A single sheet of paper containing names and amounts due.

Post Office Accounts: 1748-1749

This large sheet lists names and amounts due by date, similar to the entries in the earlier post office ledgers. The folds in the paper indicate that it may have originally been intended to imitate the narrow octavo form of 1741's List of Letters in the Post Office.

A digitized image of an 18th century ledger book.

Post Office Book: 1748-1752

This volume of 372 pages records receipt and dispatch of all mail in the Philadelphia Post Office between May 25, 1748 and July 23, 1752. Deliveries into the Post Office from out of town were listed, letter by letter, by the names of the addressees, weight and amount due, paid or free. Outgoing mail was simply listed by number of sheets and weight, not by individual letters.

A digitized image of an 18th century ledger book.

Post Office Book: 1757-1764

Franklin, in 1757, appointed his wife's nephew-in-law, William Dunlap, to succeed William Franklin as the Philadelphia postmaster.

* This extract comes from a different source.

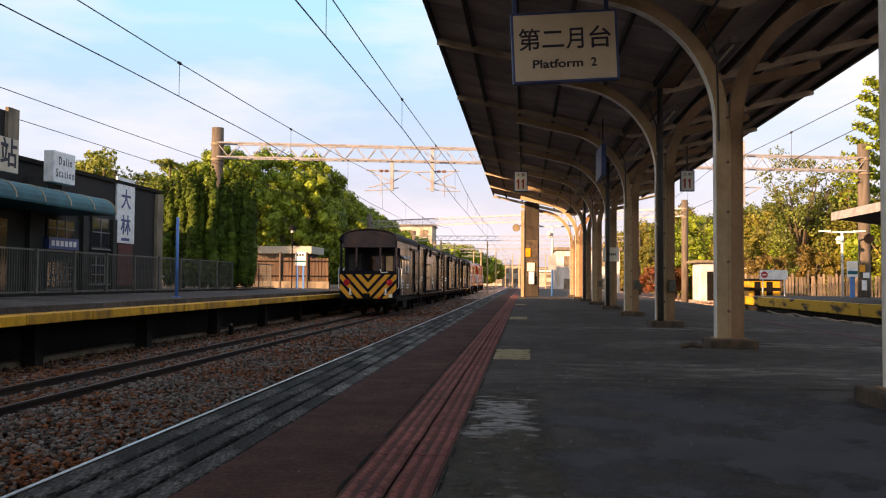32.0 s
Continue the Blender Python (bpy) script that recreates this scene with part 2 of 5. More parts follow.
joint_dark = mat("joint", (0.006, 0.006, 0.006), rough=0.95, spec=0.12)
lip_pale = mat("lip_pale", (0.17, 0.15, 0.135), (0.09, 0.08, 0.075), rough=0.9, scale=6, spec=0.1)
yellow_worn = film("yellow_worn", (0.36, 0.29, 0.165), (0.22, 0.175, 0.10), (0.18, 0.62), scale=6, cut=0.34, fall=0.1)
white_worn = film("white_worn", (0.30, 0.285, 0.27), (0.16, 0.15, 0.142), (0.205, 0.75), scale=5.5, cut=0.435, soft=0.03, fall=0.16, stretch=(0.8, 1.7, 1))
white_trace = film("white_trace", (0.19, 0.18, 0.172), (0.11, 0.105, 0.10), (0.22, 0.95), scale=9, cut=0.56, soft=0.03, fall=0.2, stretch=(0.7, 1.6, 1))
dust_film = film("dust_film", (0.21, 0.19, 0.172), (0.14, 0.125, 0.115), (2.4, 0.9), scale=2.6, cut=0.46, soft=0.09, fall=0.22, stretch=(0.5, 1.8, 1))
moss_film = film("moss_film", (0.046, 0.039, 0.030), (0.085, 0.073, 0.058), (0.235, 2.55), scale=7, cut=0.36, soft=0.12, fall=0.2)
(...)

This volume of ca. 90 written pages lists the letters received at the post office and may well supply a fair picture of the colonial postal system with Philadelphia as a focal point.

A digitized image of an 18th century ledger book.

Post Office Book, Letters Sent: 1764-1767

A series of loose printed sheets, filled in manuscript, under the headings of: Date of the Bills sent; To what Office the Letters were sent; Number of unpaid Letters, Single, Double, Treble, Pacquet, Sums unpaid, Dwt., Gr.; Number of paid Letters; Free Letters, Single, Double, Treble, Pacquet.

A digitized image of an 18th century ledger book.

Post Office Book, Letters Received: 1767-1768

These printed forms were filled in in manuscript and list the letters received from other colonial post offices or from ships in the Philadelphia Post Office by Postmaster Thomas Foxcroft.